#### Given information:
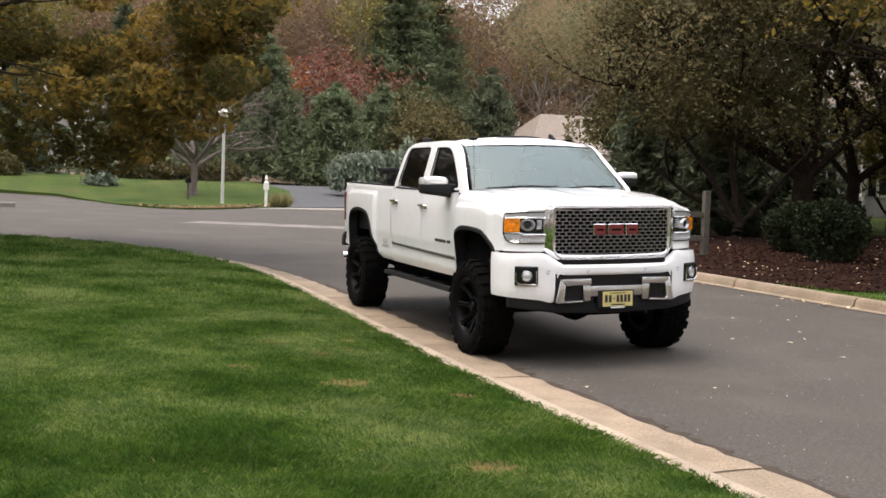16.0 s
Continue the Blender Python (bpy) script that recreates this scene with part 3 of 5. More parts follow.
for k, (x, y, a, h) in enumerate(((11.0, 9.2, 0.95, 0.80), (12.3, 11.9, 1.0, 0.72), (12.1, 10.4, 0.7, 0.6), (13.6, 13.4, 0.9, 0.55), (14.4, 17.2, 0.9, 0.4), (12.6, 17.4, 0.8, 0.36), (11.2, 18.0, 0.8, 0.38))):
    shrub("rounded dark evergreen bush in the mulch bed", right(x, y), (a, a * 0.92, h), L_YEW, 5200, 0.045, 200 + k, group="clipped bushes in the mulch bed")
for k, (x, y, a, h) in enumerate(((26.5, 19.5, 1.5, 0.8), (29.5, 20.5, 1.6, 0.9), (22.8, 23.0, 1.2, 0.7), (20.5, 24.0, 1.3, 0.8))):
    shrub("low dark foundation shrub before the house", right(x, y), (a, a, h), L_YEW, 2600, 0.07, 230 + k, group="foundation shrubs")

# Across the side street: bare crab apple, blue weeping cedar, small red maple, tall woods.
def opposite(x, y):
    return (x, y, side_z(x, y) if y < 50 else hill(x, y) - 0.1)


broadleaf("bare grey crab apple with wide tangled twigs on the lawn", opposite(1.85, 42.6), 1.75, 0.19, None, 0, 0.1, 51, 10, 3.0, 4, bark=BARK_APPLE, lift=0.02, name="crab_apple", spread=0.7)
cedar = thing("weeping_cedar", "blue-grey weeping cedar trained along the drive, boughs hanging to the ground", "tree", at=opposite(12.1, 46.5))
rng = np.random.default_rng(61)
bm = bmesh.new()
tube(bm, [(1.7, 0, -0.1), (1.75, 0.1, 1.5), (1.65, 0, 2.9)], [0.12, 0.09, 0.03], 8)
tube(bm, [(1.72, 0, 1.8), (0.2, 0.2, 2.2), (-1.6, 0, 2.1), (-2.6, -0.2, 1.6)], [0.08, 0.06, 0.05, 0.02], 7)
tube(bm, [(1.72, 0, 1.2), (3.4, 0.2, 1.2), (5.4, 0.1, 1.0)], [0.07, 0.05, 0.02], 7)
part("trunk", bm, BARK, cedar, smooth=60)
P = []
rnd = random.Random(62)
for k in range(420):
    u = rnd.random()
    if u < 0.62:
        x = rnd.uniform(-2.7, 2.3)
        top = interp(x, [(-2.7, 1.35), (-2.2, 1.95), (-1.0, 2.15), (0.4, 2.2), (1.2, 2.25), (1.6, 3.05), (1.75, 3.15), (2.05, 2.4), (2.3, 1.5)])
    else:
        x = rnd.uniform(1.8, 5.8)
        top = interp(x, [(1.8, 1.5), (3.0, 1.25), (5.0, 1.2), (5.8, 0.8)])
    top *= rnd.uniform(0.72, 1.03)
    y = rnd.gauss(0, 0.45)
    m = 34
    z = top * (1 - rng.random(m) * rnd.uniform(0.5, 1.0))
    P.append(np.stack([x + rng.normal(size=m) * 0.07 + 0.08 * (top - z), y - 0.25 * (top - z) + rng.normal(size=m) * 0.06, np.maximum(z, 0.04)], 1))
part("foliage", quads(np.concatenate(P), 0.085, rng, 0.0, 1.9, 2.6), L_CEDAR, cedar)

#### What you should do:
Output the material word for word, omitting its pictures.

#### Written reply:
16.0 s
Continue the Blender Python (bpy) script that recreates this scene with part 3 of 5. More parts follow.
for k, (x, y, a, h) in enumerate(((11.0, 9.2, 0.95, 0.80), (12.3, 11.9, 1.0, 0.72), (12.1, 10.4, 0.7, 0.6), (13.6, 13.4, 0.9, 0.55), (14.4, 17.2, 0.9, 0.4), (12.6, 17.4, 0.8, 0.36), (11.2, 18.0, 0.8, 0.38))):
    shrub("rounded dark evergreen bush in the mulch bed", right(x, y), (a, a * 0.92, h), L_YEW, 5200, 0.045, 200 + k, group="clipped bushes in the mulch bed")
for k, (x, y, a, h) in enumerate(((26.5, 19.5, 1.5, 0.8), (29.5, 20.5, 1.6, 0.9), (22.8, 23.0, 1.2, 0.7), (20.5, 24.0, 1.3, 0.8))):
    shrub("low dark foundation shrub before the house", right(x, y), (a, a, h), L_YEW, 2600, 0.07, 230 + k, group="foundation shrubs")

# Across the side street: bare crab apple, blue weeping cedar, small red maple, tall woods.
def opposite(x, y):
    return (x, y, side_z(x, y) if y < 50 else hill(x, y) - 0.1)


broadleaf("bare grey crab apple with wide tangled twigs on the lawn", opposite(1.85, 42.6), 1.75, 0.19, None, 0, 0.1, 51, 10, 3.0, 4, bark=BARK_APPLE, lift=0.02, name="crab_apple", spread=0.7)
cedar = thing("weeping_cedar", "blue-grey weeping cedar trained along the drive, boughs hanging to the ground", "tree", at=opposite(12.1, 46.5))
rng = np.random.default_rng(61)
bm = bmesh.new()
tube(bm, [(1.7, 0, -0.1), (1.75, 0.1, 1.5), (1.65, 0, 2.9)], [0.12, 0.09, 0.03], 8)
tube(bm, [(1.72, 0, 1.8), (0.2, 0.2, 2.2), (-1.6, 0, 2.1), (-2.6, -0.2, 1.6)], [0.08, 0.06, 0.05, 0.02], 7)
tube(bm, [(1.72, 0, 1.2), (3.4, 0.2, 1.2), (5.4, 0.1, 1.0)], [0.07, 0.05, 0.02], 7)
part("trunk", bm, BARK, cedar, smooth=60)
P = []
rnd = random.Random(62)
for k in range(420):
    u = rnd.random()
    if u < 0.62:
        x = rnd.uniform(-2.7, 2.3)
        top = interp(x, [(-2.7, 1.35), (-2.2, 1.95), (-1.0, 2.15), (0.4, 2.2), (1.2, 2.25), (1.6, 3.05), (1.75, 3.15), (2.05, 2.4), (2.3, 1.5)])
    else:
        x = rnd.uniform(1.8, 5.8)
        top = interp(x, [(1.8, 1.5), (3.0, 1.25), (5.0, 1.2), (5.8, 0.8)])
    top *= rnd.uniform(0.72, 1.03)
    y = rnd.gauss(0, 0.45)
    m = 34
    z = top * (1 - rng.random(m) * rnd.uniform(0.5, 1.0))
    P.append(np.stack([x + rng.normal(size=m) * 0.07 + 0.08 * (top - z), y - 0.25 * (top - z) + rng.normal(size=m) * 0.06, np.maximum(z, 0.04)], 1))
part("foliage", quads(np.concatenate(P), 0.085, rng, 0.0, 1.9, 2.6), L_CEDAR, cedar)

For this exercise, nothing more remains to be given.